Near constant violence
Six Protestants were killed following personal disputes, and two Protestant men were accidentally killed sitting in a lorry after the group mistook them for Catholics.
Perhaps inevitably (with all of its Loyalist activities), the Shankill became a target for Irish republican paramilitary attacks and October 1993 saw one of the most infamous incidents.
The Shankill Road bombing
Known simply as the ‘Shankill Road bombing’, a botched Provisional IRA assassination attempt on UDA leadership ended up killing 8 innocent civilians.
With the leadership planning to meet above Frizzell’s fish shop, the plan was to evacuate customers and set the bomb off. Sadly, it exploded prematurely with disastrous consequences.

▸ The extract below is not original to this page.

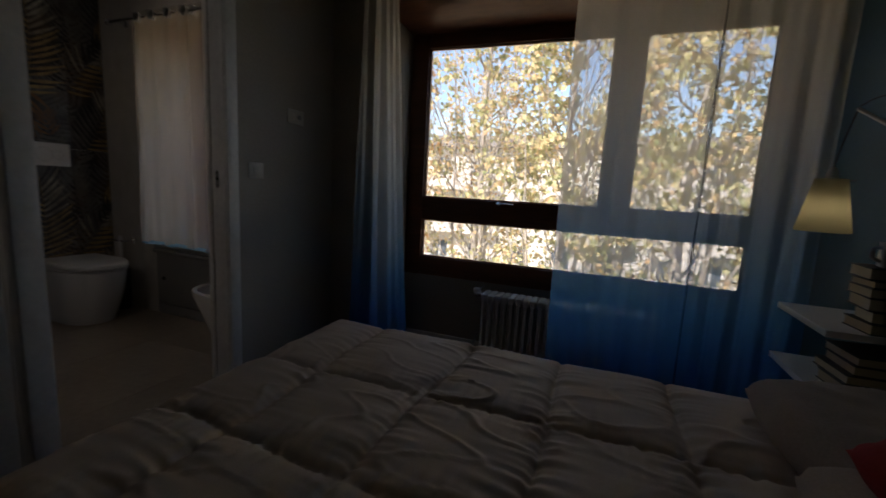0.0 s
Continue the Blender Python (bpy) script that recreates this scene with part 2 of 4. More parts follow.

Peace, tours and the modern-day Shankill Road
With the various ceasefires of the mid-90s followed by the Good Friday Agreement in 1998, the violence in West Belfast has eased greatly.
While the two communities still have their distinct identities and tensions flare occasionally, there is nowhere near the degree of conflict that the city saw during The Troubles.
In fact, those differences between the two communities have become something of a curiosity for visitors and have turned a turbulent street into a veritable tourist attraction (best experienced on a Black Cab tour).
Attracted by its fiery recent history and the colourful political murals showing off the pride of the community, you can take tours of the Shankill and hear from locals all about what life was like during the tempestuous Troubles.
Away from the tours, the modern-day Shankill Road is a vibrant working-class area that in many ways isn’t too different from any other shopping neighbourhood (they have a Subway, for one thing). But its unique character and recent history make it well worth a visit.
FAQs about visiting the Shankill Road in Belfast
We’ve had a lot of questions over the years asking about everything from is the Shankill Road dangerous to where to see the Shankill Road murals.
In the section below, we’ve popped in the most FAQs that we’ve received. If you have a question that we haven’t tackled, ask away in the comments section below.
Is the Shankill Road dangerous?
If you visit early in the day, or as part of an organised tour, no – the Shankill Road is not dangerous. However, we wouldn’t recommend visiting late in the evening.
Why is the Shankill Road famous?
The road is more infamous than famous. The road and the area around it saw significant conflict during The Troubles, thus earning it an arguably globally known reputation.
What is there to do on the Shankill Road?
The best way to see the area is on a guided tour where you can soak up the history of the area from someone that lived through it. See the guide above for tour recommendations.